Rupert Young was fun as the philanderer (but please stop tucking your shirt into your trousers throughout - that means your shirt is too short) and Helen Bradbury was suitably icy as the intellectual love interest. The flame-haired Dorothea Myer-Bennett was great as Julia, the clingy lover who doesn't want to let go and get's what she wants in the end (sort of). I saw her in 'The Merchant of Venice' last year at The Globe and was much impressed. Also a shout out to Michael Lumsden as Julia's befuddled dad, Colonel Craven (Michael is, of course, better known as Alistair Lloyd in 'The Archers').

The Orange Tree Theatre is doing something right to get us trekking out to Richmond so keep it up people!

'Obsidian Tear/The Invitation/Within The Golden Hour' at the Royal Opera House

Last week we went to see a triple bill of one act ballets performed by The Royal Ballet at The Royal Opera House in Covent Garden. Two ballets were new to me and one I'd seen before (the endlessly moving 'Within the Golden Hour').

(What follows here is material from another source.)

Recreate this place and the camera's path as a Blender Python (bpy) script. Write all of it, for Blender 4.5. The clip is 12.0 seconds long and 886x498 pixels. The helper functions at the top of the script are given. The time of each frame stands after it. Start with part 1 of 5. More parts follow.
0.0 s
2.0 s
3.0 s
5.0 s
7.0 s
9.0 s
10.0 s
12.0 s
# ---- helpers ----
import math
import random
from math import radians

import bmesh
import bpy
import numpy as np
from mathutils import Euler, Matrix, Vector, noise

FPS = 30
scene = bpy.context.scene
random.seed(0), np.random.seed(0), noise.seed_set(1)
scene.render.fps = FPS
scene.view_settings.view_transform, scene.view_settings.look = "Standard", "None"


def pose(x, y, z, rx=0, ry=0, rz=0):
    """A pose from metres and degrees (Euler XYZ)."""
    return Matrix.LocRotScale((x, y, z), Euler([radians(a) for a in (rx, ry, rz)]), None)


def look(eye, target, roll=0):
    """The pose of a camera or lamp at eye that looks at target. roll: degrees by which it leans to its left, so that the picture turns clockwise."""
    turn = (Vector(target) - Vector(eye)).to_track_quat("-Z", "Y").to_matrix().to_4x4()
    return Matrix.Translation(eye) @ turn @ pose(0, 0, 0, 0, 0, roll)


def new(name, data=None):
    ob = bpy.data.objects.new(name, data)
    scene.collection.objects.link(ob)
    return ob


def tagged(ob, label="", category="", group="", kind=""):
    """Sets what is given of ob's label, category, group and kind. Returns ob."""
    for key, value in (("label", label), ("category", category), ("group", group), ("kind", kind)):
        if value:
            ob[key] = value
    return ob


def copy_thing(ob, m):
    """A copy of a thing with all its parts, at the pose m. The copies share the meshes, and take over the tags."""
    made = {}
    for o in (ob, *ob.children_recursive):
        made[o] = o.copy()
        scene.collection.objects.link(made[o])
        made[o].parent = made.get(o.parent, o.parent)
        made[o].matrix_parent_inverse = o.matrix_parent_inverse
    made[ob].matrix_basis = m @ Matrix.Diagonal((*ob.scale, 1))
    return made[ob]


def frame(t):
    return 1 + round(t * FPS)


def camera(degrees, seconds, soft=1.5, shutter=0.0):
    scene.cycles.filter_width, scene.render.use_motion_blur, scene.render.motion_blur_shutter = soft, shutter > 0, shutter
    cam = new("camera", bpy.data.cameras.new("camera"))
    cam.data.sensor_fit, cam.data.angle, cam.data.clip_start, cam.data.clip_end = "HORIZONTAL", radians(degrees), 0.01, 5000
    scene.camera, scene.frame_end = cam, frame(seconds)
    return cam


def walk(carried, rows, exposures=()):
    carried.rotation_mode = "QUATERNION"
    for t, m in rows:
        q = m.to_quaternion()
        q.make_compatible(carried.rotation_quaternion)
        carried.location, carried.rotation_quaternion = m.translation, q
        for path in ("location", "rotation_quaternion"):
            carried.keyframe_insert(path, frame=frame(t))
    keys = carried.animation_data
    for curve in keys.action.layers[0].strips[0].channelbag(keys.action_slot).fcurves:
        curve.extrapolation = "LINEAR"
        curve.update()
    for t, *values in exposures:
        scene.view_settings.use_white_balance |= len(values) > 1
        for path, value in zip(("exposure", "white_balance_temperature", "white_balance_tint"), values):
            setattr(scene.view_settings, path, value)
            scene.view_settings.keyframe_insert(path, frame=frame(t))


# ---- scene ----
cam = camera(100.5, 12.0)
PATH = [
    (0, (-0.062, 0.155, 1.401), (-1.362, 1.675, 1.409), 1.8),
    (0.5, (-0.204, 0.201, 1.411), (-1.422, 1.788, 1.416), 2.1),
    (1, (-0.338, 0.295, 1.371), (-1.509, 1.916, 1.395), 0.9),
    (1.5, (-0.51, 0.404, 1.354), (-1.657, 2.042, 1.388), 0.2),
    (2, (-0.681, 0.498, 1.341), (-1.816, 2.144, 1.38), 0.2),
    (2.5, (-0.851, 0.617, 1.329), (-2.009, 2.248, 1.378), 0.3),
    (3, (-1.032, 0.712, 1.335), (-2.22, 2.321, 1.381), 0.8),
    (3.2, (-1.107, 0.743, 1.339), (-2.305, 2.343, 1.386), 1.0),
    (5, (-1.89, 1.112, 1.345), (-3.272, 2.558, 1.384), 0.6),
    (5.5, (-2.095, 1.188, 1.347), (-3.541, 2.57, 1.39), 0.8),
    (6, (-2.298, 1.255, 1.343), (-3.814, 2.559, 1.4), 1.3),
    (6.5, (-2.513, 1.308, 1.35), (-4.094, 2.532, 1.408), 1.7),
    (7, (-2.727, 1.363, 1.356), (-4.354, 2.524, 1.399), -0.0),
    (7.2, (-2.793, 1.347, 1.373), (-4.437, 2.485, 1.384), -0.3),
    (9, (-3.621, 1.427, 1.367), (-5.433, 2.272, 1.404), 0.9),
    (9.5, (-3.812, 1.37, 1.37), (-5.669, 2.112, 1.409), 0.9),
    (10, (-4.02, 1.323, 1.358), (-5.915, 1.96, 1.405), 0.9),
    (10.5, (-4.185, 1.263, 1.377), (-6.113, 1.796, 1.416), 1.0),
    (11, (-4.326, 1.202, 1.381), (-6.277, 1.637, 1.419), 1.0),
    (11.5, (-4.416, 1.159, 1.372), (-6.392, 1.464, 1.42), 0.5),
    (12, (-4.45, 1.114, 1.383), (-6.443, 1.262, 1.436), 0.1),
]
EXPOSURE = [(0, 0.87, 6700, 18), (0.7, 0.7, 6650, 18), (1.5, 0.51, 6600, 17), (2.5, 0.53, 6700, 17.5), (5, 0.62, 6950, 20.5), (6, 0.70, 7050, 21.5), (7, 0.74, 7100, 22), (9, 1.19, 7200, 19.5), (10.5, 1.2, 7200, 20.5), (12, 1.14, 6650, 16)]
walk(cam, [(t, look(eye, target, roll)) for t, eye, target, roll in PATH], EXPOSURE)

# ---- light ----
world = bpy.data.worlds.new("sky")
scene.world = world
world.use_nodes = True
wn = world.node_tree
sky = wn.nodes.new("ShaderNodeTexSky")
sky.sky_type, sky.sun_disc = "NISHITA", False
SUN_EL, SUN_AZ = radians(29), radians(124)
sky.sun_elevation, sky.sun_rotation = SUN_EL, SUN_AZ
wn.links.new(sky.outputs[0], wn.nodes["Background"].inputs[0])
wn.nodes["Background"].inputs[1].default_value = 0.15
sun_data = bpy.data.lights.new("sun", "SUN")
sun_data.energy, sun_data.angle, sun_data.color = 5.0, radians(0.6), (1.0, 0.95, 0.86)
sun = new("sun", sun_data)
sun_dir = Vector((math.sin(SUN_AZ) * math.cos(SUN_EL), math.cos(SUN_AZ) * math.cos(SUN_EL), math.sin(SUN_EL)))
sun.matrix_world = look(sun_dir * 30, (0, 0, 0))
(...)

The catalyst for going was 'Obsidian Tear', a brand new ballet by Wayne McGregor who became a firm favourite with 'Woolf Works' last year, and this was the second ever public performance of the ballet so that, in itself, is pretty special. Even more so since it was danced to music written by Esa-Pekka Salonen who also conducted the orchestra for that ballet, with Vasko Vassilev on jittery, scary violin (and who got a well deserved ovation at the end).

So, what is 'Obsidian Tear' about and is it 'tear' as in cry or as in rip? I have no idea what the answer is to either. I suspect that's part of the joy of the piece. It spins a yarn that we don't know and isn't explained but tells it through expressive and joyous movement that let's you make it up as you go along. So I will.

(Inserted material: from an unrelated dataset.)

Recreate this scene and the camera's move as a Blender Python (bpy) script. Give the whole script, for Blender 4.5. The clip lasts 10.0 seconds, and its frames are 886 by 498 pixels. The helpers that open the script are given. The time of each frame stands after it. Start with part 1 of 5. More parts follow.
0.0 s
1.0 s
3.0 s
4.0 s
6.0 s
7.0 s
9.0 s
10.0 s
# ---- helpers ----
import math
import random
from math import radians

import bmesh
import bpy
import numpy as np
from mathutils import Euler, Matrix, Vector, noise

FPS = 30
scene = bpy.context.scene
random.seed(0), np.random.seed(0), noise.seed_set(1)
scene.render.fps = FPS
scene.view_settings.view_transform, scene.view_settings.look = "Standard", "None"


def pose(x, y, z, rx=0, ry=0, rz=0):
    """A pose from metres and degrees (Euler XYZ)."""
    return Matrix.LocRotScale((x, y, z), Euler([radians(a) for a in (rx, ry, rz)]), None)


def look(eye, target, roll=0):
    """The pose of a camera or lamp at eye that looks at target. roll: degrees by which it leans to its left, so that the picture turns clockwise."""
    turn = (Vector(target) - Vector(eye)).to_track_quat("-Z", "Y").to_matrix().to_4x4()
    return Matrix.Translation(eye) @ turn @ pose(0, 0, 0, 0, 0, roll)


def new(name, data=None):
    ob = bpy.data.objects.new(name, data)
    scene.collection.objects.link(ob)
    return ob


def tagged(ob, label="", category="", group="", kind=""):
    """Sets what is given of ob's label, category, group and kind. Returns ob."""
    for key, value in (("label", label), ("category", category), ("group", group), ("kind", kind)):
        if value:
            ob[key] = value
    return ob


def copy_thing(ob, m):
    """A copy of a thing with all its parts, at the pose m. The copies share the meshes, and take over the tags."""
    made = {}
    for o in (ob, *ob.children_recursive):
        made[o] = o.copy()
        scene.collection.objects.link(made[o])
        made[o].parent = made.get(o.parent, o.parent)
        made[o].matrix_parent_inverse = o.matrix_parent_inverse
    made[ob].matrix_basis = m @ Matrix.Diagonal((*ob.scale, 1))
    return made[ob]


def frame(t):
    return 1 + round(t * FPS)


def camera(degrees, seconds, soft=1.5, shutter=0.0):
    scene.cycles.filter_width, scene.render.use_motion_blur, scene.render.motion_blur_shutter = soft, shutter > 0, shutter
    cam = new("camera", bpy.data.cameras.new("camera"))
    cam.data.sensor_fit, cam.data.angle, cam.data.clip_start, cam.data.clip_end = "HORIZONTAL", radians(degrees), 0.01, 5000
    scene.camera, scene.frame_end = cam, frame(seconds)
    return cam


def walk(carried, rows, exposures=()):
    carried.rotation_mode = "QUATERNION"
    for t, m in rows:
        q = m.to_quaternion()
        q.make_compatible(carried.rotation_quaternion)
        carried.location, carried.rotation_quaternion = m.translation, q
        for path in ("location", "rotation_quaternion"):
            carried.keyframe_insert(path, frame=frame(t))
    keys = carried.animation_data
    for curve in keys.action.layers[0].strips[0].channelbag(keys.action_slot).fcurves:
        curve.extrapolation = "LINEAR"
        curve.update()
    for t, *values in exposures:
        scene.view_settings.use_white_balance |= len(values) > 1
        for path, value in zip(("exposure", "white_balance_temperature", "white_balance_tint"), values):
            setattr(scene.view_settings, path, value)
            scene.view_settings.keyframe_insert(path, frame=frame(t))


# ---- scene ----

Some of the words that came to mind while I was mulling it over were Stygian, ancient, ritual, male, unknown and dark. O so dark. The bare stage remains bare and we meet two men in black and red dancing around each other, sometimes for themselves and sometimes to show off to the other, dancing in their own language and patterns. They're joined by seven more men in various black costumes, all competitive and trying to out-do one another in their athleticism. But what's going on? Some kind of ancient ceremony for men only, it seems, as each takes the limelight with one dancer introducing a slightly more menacing tone by elbowing, kicking and head-butting the red dancer out of the limelight so he can have his turn.

Swirling and constant movement, watching every part of the stage, each of the dancers seems to be dancing his own dance, none repeating the other, telling their own story in a language I can't decipher. But then black trousers picks up red trousers and carries him to the back of the stage and throws him into the fiery pit. That was a shock. Sacrifice? This is about sacrifice? Like the old Mayans and Aztecs where the sacrifice knew it was coming and were prepared?

And the dance moves on and on, swirling across the stage until black trousers jumps into the fiery pit himself and the curtain descends.

What's been going on here? It's primal, it involves ancient gods we've forgotten about and I was a witness. Phew! It's almost exhausting to watch. I've still got no idea what it's about but I want to see it again, to take me a step or two closer to the vision at the centre of this piece. This was art and I was part of it by simply sitting there and observing. It doesn't need any validation. It is.

'The Invitation' is a very different kind of ballet, an exploration of the loss of innocence by Kenneth MacMillan. It's the summer when a girl and a boy leave school and start the journey to adulthood along with their friends. The tone is set at the start with covering up the genitals and boobs of statues on the stage, a time of prudes and caution. But the young folks are invited to a party with adults who exert an unforeseen influence on the youngsters that ends up with the girl being raped by an older man. The man is agonised by his acts and the girl can't relate to the boy again. Her innocence has been lost.

Even though I was sort of expecting it, it was still a shock to see the rape on stage, the girl wrapped around the man's crotch and then slowly, so slowly, sliding down his legs. It was definitely an 'O!' sort of moment. And there was lots of tippy in this one.

The third ballet was 'Within The Golden Hour', a series of pas de deux and ensemble dances that go on and on and repeats it's wondrous beauty as you get dragged further into it and swirl and leap until you're exhausted.  This piece is by Christopher Wheeldon who explores repetition and solo dancing to the extreme. How they don;t bump into each other is a testament to their professionalism and training since, every now and then, there are so many dancers in the same space on stage that it gets mesmerising and almost addictive. The sound, the movement, the dynamics of them all doing the same - and/or - different things on stage is incredible. It takes your breath away.

These three ballets were all well worth seeing and, as ever, I've yet to be disappointed by the Royal Ballet. I didn't even see any of my favourite dancers but these performances were spectacular and well worth seeing again.  Every now and then when I caught my breath I wondered how on earth they can remember all the steps and movements in the ballets, how they don't forget where to stand or who to catch when they leaped? Endless, endless training and practicing, of course, and they achieve perfection in movement and art. When I fail to be astonished is when I've seen too much ballet. It hasn't happened yet.